Information shown:

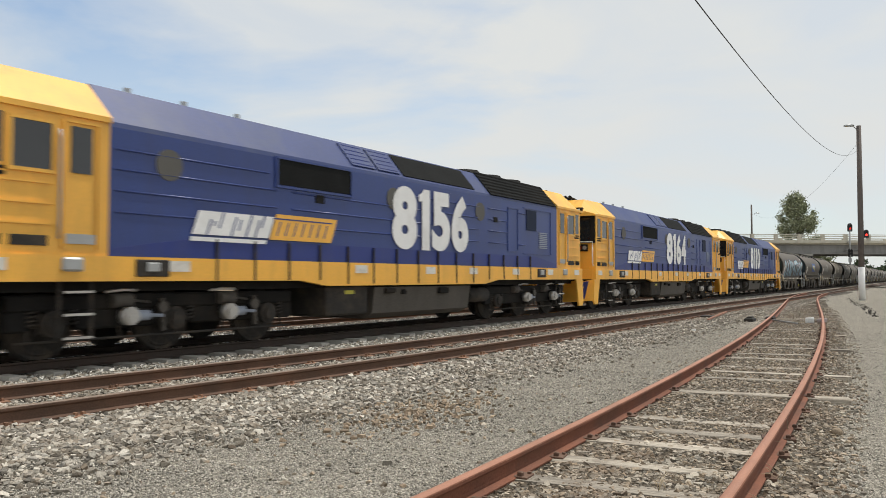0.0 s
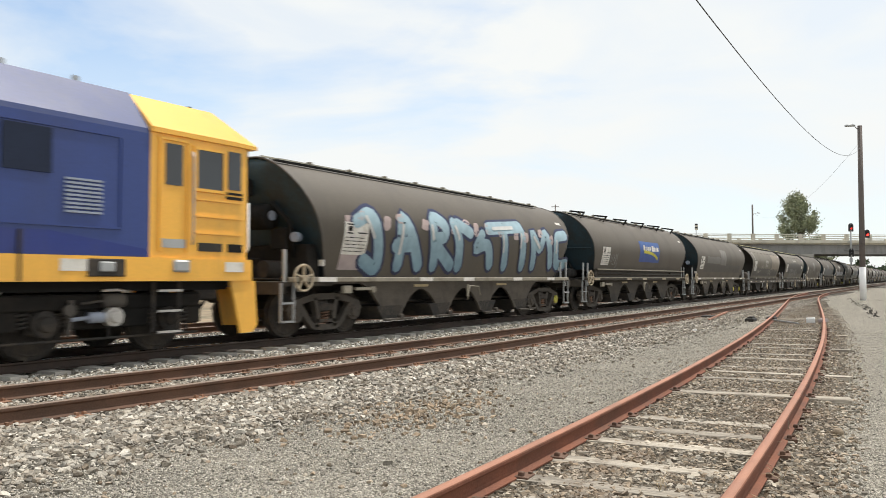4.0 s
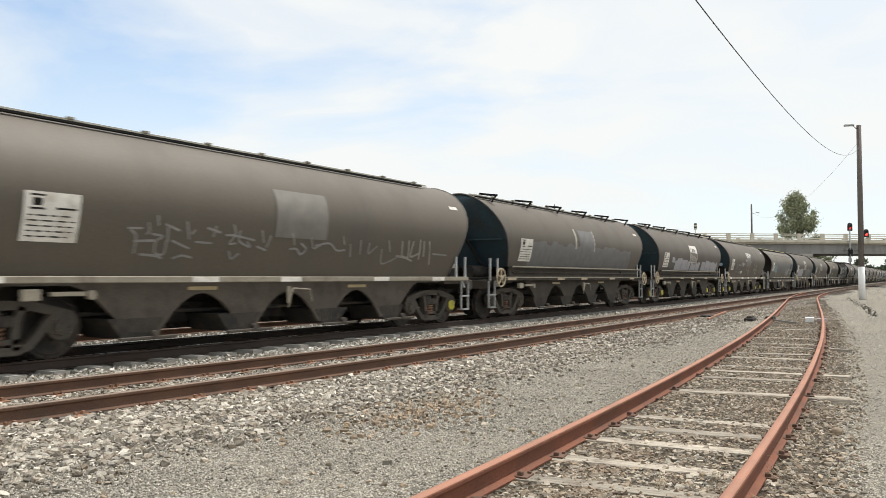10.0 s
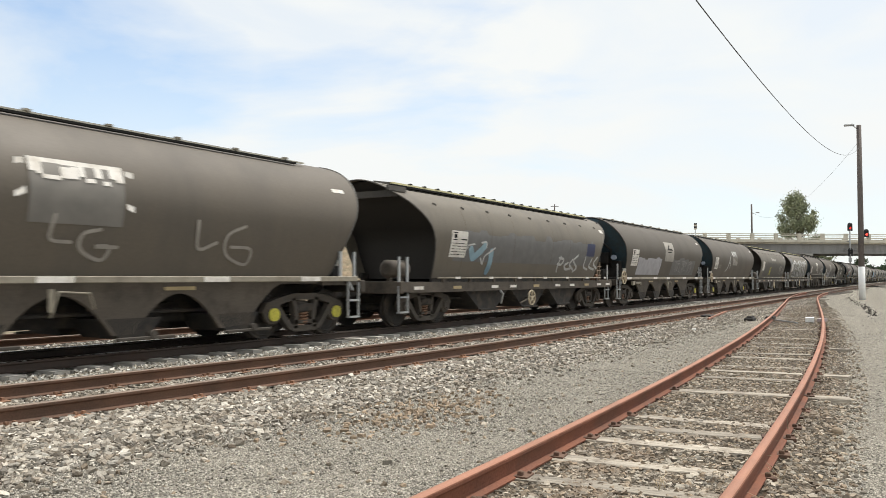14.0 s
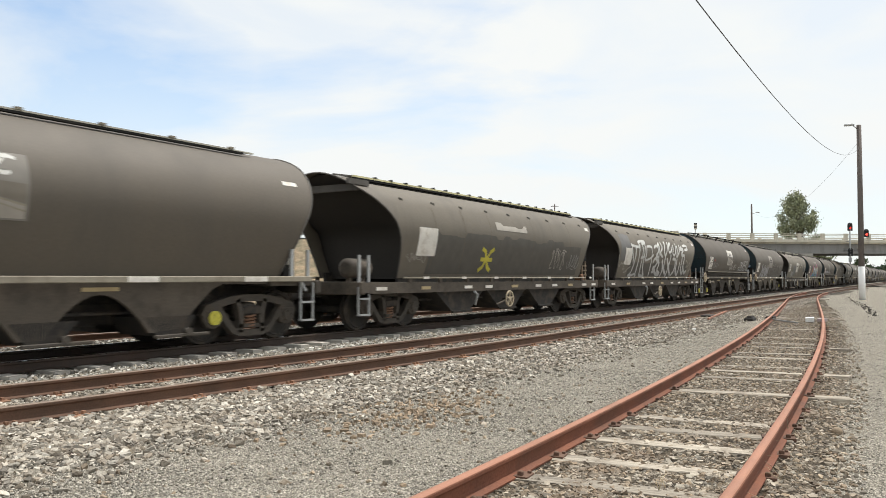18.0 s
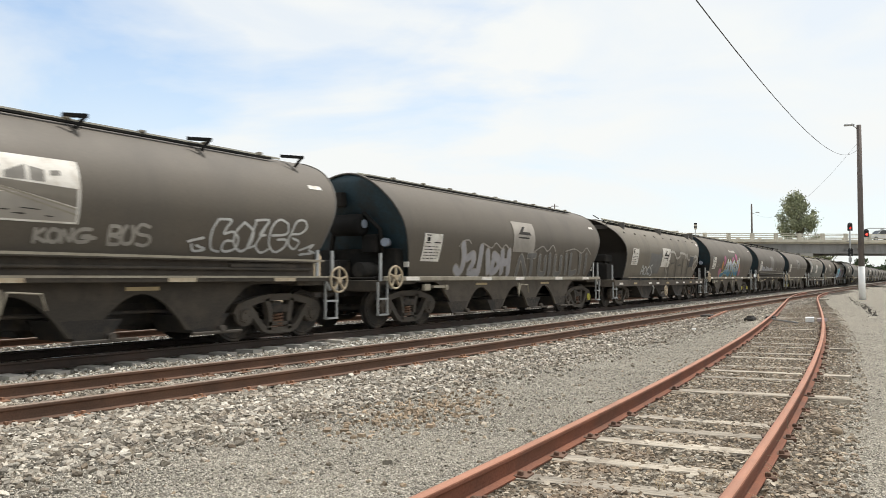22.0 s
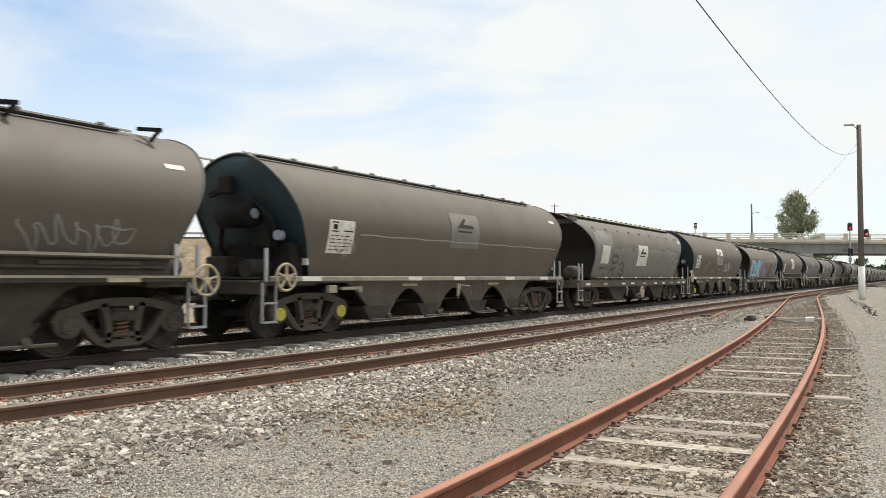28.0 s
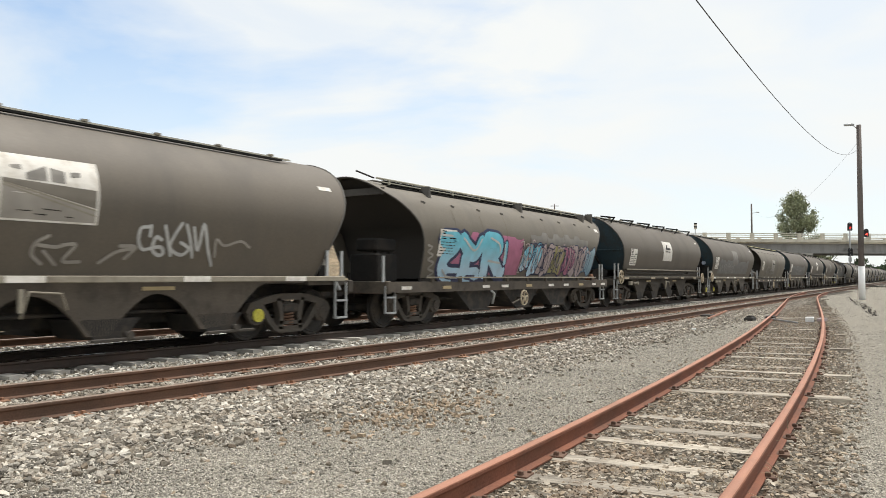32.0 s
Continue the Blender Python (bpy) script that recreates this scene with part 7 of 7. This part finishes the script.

What you are asked to do: Every line of the data should be copied as it stands, without the images.

Written solution:
0.0 s
4.0 s
10.0 s
14.0 s
18.0 s
22.0 s
28.0 s
32.0 s
Continue the Blender Python (bpy) script that recreates this scene with part 7 of 7. This part finishes the script.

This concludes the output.